◆ **GIVEN PROBLEM**
Report the number of lines where the string "recreates" occurs, and write nothing else.

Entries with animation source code
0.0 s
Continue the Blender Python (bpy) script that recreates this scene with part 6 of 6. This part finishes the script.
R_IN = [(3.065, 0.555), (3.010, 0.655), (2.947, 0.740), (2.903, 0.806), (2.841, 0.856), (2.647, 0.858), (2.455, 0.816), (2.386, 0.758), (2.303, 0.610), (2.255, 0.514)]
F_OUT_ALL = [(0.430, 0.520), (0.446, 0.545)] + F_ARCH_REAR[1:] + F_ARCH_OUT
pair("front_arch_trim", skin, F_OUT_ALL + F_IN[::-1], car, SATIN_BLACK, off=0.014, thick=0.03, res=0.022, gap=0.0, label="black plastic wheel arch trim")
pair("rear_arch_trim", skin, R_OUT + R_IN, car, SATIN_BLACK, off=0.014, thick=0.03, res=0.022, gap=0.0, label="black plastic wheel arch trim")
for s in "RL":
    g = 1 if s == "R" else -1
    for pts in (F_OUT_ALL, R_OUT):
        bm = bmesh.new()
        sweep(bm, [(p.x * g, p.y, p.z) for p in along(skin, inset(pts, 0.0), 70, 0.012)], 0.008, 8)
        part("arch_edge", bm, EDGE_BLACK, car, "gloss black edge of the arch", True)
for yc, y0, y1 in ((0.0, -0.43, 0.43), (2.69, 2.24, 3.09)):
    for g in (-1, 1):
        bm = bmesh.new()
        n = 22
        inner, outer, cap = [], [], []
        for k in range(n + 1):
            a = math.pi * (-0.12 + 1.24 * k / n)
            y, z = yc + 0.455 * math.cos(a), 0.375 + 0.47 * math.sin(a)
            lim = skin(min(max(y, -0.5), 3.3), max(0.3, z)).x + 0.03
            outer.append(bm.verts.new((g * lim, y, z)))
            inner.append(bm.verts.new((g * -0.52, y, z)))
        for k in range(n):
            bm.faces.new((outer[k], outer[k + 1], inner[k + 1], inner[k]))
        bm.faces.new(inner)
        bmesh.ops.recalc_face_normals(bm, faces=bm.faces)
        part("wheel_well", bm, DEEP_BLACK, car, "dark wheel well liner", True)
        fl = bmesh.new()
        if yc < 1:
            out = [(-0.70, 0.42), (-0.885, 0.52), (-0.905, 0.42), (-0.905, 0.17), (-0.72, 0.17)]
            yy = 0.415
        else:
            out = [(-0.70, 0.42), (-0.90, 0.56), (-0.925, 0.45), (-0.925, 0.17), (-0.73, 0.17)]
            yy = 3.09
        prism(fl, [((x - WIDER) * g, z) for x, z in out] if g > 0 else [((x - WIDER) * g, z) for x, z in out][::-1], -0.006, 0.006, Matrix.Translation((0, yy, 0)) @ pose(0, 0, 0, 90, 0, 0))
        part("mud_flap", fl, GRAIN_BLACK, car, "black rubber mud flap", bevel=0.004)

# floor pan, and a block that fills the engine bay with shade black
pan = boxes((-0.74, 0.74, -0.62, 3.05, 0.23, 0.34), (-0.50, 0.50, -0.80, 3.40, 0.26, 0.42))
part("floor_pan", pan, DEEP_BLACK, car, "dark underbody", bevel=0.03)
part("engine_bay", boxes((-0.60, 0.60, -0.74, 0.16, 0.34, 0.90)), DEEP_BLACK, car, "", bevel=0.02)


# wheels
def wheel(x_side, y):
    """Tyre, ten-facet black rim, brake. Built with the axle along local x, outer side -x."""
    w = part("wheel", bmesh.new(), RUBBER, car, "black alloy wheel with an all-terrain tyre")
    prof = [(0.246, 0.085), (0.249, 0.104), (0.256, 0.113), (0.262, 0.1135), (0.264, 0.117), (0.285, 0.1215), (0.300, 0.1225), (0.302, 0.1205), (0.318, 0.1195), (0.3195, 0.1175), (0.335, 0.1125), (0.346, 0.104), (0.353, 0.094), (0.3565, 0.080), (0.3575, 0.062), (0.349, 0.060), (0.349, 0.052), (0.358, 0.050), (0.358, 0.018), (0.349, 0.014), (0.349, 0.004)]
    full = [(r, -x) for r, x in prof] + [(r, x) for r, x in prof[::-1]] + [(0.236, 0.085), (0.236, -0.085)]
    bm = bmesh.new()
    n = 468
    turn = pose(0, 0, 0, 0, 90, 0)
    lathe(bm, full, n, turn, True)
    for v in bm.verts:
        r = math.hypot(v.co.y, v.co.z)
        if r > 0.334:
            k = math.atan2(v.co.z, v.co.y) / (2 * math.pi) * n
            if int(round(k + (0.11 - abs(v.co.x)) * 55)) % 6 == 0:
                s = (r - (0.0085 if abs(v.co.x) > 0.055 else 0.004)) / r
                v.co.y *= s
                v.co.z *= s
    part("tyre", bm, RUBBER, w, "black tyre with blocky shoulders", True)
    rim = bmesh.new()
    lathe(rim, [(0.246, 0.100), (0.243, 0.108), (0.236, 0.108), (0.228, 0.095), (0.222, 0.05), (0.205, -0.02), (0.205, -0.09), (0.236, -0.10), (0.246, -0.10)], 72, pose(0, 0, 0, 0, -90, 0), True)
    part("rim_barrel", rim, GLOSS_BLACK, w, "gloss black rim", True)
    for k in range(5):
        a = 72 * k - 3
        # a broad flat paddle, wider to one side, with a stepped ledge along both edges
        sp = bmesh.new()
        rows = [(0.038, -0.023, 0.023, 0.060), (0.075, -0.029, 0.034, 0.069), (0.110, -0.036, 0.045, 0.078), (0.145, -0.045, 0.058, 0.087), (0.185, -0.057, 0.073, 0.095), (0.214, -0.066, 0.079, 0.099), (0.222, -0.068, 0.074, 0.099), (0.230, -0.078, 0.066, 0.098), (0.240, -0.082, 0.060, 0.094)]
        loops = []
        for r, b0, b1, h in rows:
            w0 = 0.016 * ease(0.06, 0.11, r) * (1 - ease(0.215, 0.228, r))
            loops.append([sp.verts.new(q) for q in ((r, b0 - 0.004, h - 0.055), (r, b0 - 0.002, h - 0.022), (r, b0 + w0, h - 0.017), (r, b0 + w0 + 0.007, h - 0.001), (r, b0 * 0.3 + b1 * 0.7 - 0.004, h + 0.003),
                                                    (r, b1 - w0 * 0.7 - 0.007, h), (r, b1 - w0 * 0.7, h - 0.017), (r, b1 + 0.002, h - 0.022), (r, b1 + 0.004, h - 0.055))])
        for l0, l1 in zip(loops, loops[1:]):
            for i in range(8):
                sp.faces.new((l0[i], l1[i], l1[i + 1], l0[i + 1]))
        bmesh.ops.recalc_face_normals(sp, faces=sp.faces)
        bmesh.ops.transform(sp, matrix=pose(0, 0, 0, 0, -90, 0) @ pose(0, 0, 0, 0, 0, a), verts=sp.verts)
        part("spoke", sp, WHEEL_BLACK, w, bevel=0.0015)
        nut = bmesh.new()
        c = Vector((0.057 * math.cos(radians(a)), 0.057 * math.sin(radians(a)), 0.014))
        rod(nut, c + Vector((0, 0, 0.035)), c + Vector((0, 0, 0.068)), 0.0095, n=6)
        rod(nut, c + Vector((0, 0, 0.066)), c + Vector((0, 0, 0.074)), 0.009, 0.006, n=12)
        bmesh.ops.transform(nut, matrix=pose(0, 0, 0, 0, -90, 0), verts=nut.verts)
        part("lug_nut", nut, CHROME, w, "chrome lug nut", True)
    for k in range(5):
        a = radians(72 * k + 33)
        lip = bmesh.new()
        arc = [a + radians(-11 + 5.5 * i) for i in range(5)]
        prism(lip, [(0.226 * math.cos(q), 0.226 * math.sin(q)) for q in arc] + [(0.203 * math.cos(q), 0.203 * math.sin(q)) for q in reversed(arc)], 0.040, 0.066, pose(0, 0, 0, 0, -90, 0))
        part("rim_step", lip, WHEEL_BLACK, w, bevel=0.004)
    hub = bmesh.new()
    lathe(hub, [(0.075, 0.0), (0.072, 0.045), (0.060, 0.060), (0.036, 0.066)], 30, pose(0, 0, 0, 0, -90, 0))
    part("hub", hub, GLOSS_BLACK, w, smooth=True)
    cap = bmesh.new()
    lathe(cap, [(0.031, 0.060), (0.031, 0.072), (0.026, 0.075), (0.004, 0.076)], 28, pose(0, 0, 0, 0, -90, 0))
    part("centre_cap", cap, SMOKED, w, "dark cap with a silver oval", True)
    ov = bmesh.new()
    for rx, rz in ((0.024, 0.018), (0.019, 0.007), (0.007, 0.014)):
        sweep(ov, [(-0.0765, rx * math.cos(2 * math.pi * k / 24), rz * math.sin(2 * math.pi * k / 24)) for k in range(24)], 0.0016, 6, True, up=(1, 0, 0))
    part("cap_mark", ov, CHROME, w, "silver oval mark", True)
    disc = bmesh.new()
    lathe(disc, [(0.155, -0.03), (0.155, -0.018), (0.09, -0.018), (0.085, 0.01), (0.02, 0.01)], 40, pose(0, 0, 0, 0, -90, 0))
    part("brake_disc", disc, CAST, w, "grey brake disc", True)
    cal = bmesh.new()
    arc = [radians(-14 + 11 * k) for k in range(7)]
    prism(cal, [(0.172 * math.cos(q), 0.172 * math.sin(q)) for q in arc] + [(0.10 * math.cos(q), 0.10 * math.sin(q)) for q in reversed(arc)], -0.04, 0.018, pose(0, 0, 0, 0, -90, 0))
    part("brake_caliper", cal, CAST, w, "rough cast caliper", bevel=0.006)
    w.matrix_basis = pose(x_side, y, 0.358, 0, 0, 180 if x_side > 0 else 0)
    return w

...

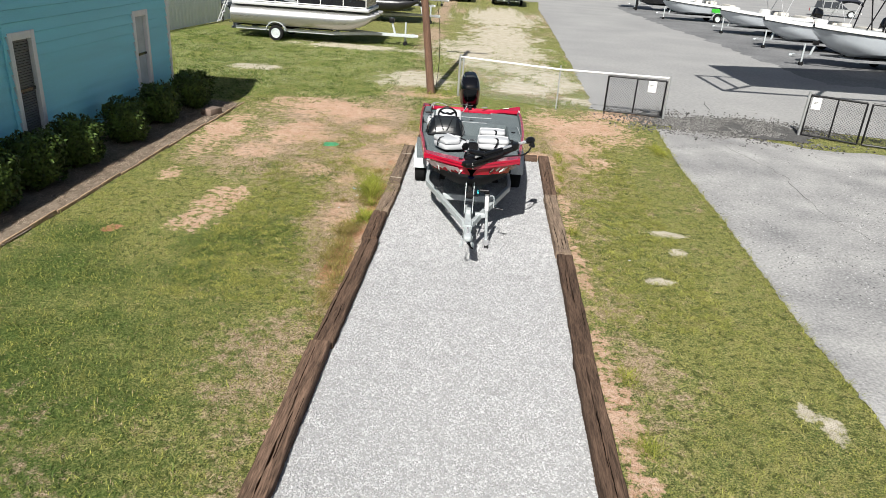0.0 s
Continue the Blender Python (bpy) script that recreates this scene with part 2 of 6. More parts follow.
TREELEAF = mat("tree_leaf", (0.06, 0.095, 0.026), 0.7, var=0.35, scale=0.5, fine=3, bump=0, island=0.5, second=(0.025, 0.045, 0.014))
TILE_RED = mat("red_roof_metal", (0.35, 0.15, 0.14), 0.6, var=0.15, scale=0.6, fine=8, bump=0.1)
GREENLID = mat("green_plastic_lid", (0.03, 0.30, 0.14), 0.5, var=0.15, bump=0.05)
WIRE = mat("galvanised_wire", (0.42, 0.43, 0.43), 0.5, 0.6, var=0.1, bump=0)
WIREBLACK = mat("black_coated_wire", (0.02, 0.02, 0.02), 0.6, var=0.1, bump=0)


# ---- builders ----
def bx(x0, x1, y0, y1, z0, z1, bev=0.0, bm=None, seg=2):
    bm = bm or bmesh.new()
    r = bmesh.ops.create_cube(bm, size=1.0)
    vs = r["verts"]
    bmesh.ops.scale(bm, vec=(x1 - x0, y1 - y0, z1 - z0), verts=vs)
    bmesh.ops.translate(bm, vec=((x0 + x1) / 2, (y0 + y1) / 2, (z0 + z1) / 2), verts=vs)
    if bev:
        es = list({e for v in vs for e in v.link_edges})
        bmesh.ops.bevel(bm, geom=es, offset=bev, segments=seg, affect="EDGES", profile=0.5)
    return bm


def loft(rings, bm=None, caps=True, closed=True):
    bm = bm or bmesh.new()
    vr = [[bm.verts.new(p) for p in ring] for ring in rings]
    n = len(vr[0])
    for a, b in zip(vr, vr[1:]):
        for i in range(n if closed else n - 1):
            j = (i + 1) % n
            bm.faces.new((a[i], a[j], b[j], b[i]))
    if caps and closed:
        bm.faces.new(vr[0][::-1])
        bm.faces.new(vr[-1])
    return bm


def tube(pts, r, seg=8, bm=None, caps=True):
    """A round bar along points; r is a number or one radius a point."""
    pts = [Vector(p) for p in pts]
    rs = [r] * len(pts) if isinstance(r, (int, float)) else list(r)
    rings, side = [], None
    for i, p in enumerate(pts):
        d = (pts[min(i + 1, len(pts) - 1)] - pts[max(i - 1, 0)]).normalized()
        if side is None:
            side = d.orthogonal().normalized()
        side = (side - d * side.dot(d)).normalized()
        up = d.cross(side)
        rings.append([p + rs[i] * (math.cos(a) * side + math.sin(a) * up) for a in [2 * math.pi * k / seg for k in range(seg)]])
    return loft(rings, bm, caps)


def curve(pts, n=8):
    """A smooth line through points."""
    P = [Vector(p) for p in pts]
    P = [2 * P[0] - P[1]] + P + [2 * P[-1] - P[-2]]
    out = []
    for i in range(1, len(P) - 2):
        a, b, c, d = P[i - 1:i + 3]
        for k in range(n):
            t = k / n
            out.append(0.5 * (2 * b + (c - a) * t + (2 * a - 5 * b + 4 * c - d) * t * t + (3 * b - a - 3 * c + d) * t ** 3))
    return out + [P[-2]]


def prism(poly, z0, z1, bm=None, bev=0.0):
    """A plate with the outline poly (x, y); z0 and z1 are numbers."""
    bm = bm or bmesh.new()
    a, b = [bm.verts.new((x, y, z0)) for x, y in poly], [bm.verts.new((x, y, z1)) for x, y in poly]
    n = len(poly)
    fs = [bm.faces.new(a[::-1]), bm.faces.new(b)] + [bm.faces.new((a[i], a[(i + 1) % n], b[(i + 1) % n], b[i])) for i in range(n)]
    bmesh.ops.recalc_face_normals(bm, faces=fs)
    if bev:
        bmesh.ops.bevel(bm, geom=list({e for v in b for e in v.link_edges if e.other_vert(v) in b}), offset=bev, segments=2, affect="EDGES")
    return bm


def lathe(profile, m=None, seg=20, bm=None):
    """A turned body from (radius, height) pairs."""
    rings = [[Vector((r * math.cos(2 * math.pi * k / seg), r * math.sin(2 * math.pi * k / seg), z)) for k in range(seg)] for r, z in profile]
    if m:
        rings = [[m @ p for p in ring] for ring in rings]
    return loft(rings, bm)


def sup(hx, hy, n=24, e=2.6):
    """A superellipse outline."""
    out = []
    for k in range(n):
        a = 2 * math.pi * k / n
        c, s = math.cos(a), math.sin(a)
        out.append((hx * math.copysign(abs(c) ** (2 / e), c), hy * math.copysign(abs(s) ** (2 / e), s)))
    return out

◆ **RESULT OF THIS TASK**
2